Acid-mediated phase transition synthesis of stable nanocrystals for high-power LED backlights

Abstract

Perovskite nanocrystals (PNCs) have excellent optical and optoelectronic properties, but their intrinsic instability hampers their practical applications. Herein, stable CsPbBr₃ nanocrystals (NCs) are fabricated with triethylaluminium (TMA, a Lewis acid) and hydrobromic acid by the co-assisted transformation of Cs₄PbBr₆ NCs. TMA forms a cross-linked alumina (AlO_x) encapsulation layer on the nanocrystal surface to suppress the deformation and ion migration. The introduction of hydrobromic acid acts as a binding ligand, and the acidified reaction environment provides conditions for the water-triggered phase transformation of Cs₄PbBr₆ NCs into CsPbBr₃ NCs.

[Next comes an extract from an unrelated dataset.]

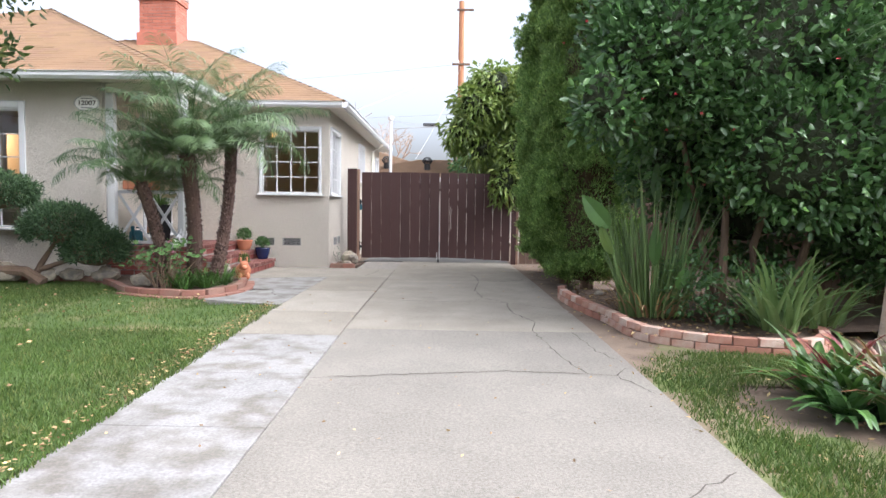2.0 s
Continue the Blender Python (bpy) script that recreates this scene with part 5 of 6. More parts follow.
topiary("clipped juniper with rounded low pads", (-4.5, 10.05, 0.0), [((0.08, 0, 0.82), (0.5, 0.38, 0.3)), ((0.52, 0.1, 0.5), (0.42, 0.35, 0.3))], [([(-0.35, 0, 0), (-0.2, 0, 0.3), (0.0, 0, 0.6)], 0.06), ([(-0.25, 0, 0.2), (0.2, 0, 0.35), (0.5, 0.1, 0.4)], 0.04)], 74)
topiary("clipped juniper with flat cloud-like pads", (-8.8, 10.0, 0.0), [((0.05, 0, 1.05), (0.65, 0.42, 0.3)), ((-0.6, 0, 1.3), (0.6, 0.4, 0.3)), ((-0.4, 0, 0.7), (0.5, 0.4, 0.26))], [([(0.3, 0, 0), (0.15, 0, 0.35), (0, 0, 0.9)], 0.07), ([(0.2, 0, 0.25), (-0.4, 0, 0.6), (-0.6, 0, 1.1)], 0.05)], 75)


# ---- strap-leaved plants ----
def clump(name, label, category, at, n, spread, length, width, up, bend, material, seed, group="", wide_at=None, seg=6):
    rq = random.Random(seed)
    t = thing(name, label, category, group, at=at)
    bm = bmesh.new()
    for i in range(n):
        a = rq.uniform(0, 2 * math.pi)
        r = spread * math.sqrt(rq.random())
        b = a + rq.uniform(-0.9, 0.9)
        strap(bm, (r * math.cos(a), r * math.sin(a), 0), (math.cos(b), math.sin(b)), length * rq.uniform(0.6, 1.2), width * rq.uniform(0.7, 1.2), rq.uniform(*up), rq.uniform(*bend), seg, wide_at=wide_at)
    part("leaves", bm, material, t)
    return t


for i, (x, y) in enumerate(((-2.35, 9.4), (-2.15, 9.6), (-2.05, 9.9), (-2.55, 9.5), (-2.3, 9.75), (-2.1, 10.15))):
    clump("lily_clump", "arching strap-leaved green lily clump in the bed", "plant", (x, y, 0.04), 60, 0.1, 0.38, 0.02, (0.7, 1.5), (1.2, 2.6), "strap_leaf", 100 + i, "lily clumps")
for i, (x, y) in enumerate(((-8.9, 10.25), (-8.3, 10.2), (-7.7, 10.25))):
    clump("lily_clump", "low green strap-leaved clump by the wall", "plant", (x, y, 0.03), 40, 0.12, 0.3, 0.02, (0.7, 1.5), (1.2, 2.4), "strap_leaf", 120 + i, "lily clumps")
bird = thing("bird_of_paradise", "bird of paradise clump with long stalks and broad leaves", "plant", at=(3.38, 7.8, 0.05))
rq = random.Random(14)
bm, bl, bd = bmesh.new(), bmesh.new(), bmesh.new()
for i in range(150):
    a, r = rq.uniform(0, 2 * math.pi), 0.34 * math.sqrt(rq.random())
    h = rq.uniform(0.35, 1.05) if i % 3 else rq.uniform(1.0, 1.6)
    o = Vector((math.cos(a), math.sin(a), 0)) * h * rq.uniform(0.05, 0.4)
    base = Vector((r * math.cos(a), r * math.sin(a), 0))
    tube(bm, [base, base + o * 0.4 + Vector((0, 0, h * 0.55)), base + o + Vector((0, 0, h))], [0.012, 0.009, 0.006 if i % 3 else 0.003], 5)


def paddle(bm, base, tip, width, face, cup=0.25):
    """A broad pointed leaf blade, folded a little along its midrib."""
    base, tip, face = Vector(base), Vector(tip), Vector(face).normalized()
    ax = tip - base
    side = ax.cross(face).normalized()
    up = side.cross(ax).normalized()
    prev = None
    for i in range(11):
        f = i / 10
        w = width * 0.5 * max(0.05, math.sin(math.pi * f ** 0.85) ** 0.7)
        p = base + ax * f - up * 0.12 * ax.length * f * f
        row = [bm.verts.new(p + side * w * q + up * w * cup * abs(q)) for q in (-1, -0.5, 0, 0.5, 1)]
        if prev:
            for j in range(4):
                bm.faces.new((prev[j], prev[j + 1], row[j + 1], row[j]))
        prev = row


for bx, tx, w, fc in (((-0.58, -0.45, 0.93), (-0.86, -0.47, 1.25), 0.19, (-0.5, -1, 0.3)), ((-0.54, -0.45, 0.66), (-0.7, -0.47, 0.95), 0.12, (-0.9, -0.6, 0.3)),
                      ((-0.1, -0.4, 0.55), (-0.12, -0.45, 0.98), 0.13, (-0.6, -0.8, 0.1)), ((0.12, -0.45, 0.32), (0.2, -0.5, 0.55), 0.11, (-0.2, -1, 0.2)),
                      ((0.3, 0.1, 1.0), (0.42, 0.15, 1.45), 0.14, (-0.2, -1, 0.3)), ((0.1, 0.2, 1.2), (0.05, 0.2, 1.65), 0.13, (-0.8, -0.7, 0.1)), ((0.4, -0.2, 0.3), (0.62, -0.3, 0.5), 0.12, (0, -0.8, 0.8))):
    paddle(bl, bx, tx, w, fc)
    tube(bm, [(bx[0] * 0.4, bx[1] * 0.4, 0), (bx[0] * 0.85, bx[1] * 0.85, bx[2] * 0.6), bx], [0.014, 0.011, 0.008], 6)
for i in range(130):
    a, r = rq.uniform(0, 2 * math.pi), rq.uniform(0.1, 0.34)
    strap(bd, (r * math.cos(a), r * math.sin(a), 0.0), (math.cos(a), math.sin(a)), rq.uniform(0.2, 0.7), 0.022, rq.uniform(0.6, 1.4), rq.uniform(0.5, 2.5), 5)
part("stalks", bm, "paradise_leaf", bird)
part("leaves", bl, "strap_leaf", bird, "broad bright green leaf blades")
part("dry_sheaths", bd, "dry_leaf", bird, "dry brown leaf sheaths")
clump("strap_plant", "tall arching strap-leaved plant at the planter end", "plant", (4.3, 6.95, 0.05), 45, 0.25, 0.85, 0.06, (0.8, 1.5), (0.6, 1.6), "paradise_leaf", 131)
clump("strap_plant", "arching strap-leaved plant in the planter", "plant", (4.85, 7.2, 0.05), 40, 0.25, 0.75, 0.05, (0.7, 1.5), (0.6, 1.8), "paradise_leaf", 132)
rq = random.Random(77)
for i in range(17):
    a, r = i * 2.4, 0.48 * math.sqrt((i + 0.5) / 17)
    m = ("olive_leaf", "red_leaf", "camellia_leaf", "olive_leaf", "strap_leaf")[i % 5]
    clump("bromeliad", "bromeliad rosette with broad olive and dark red leaves", "plant", (4.02 + r * math.cos(a), 4.98 + r * math.sin(a), gz(4.98) + 0.005), 20, 0.06, 0.52, 0.092, (0.45, 1.4), (0.5, 1.6), m, 140 + i, "bromeliads")
yucca = thing("dracaena_tree", "palm-like tree with a pale rough trunk and long leaves", "tree", at=(4.5, 5.6, gz(5.6)))
bm = bmesh.new()
tube(bm, [(-0.04, 0, -0.02), (0, 0, 0.4), (0.06, 0, 1.2), (0.16, 0, 2.3), (0.22, 0, 2.75)], [0.125, 0.105, 0.09, 0.075, 0.06], 14)
part("trunk", bm, "pale_bark", yucca)
bm = bmesh.new()
rq = random.Random(15)
for i in range(90):
    a = i * 2.4
    strap(bm, (0.22, 0, 2.7 + rq.uniform(-0.15, 0.15)), (math.cos(a), math.sin(a)), rq.uniform(0.6, 0.95), 0.055, rq.uniform(-0.3, 1.4), rq.uniform(0.3, 1.2), 7)
part("leaves", bm, "palm_leaf", yucca)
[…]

The synergistic effect of TMA and hydrobromic acid improves the stability of CsPbBr₃ NCs. The obtained CsPbBr₃ NC film maintains a high photoluminescence (PL) intensity after immersion in water. When stored in the atmosphere for over 30 days, the PL intensity of the CsPbBr₃ NC film hardly decreases. The proposed acid co-assisted phase transformation strategy provides a new avenue for the stabilization of PNCs which exhibits wider application prospects in backlight displays.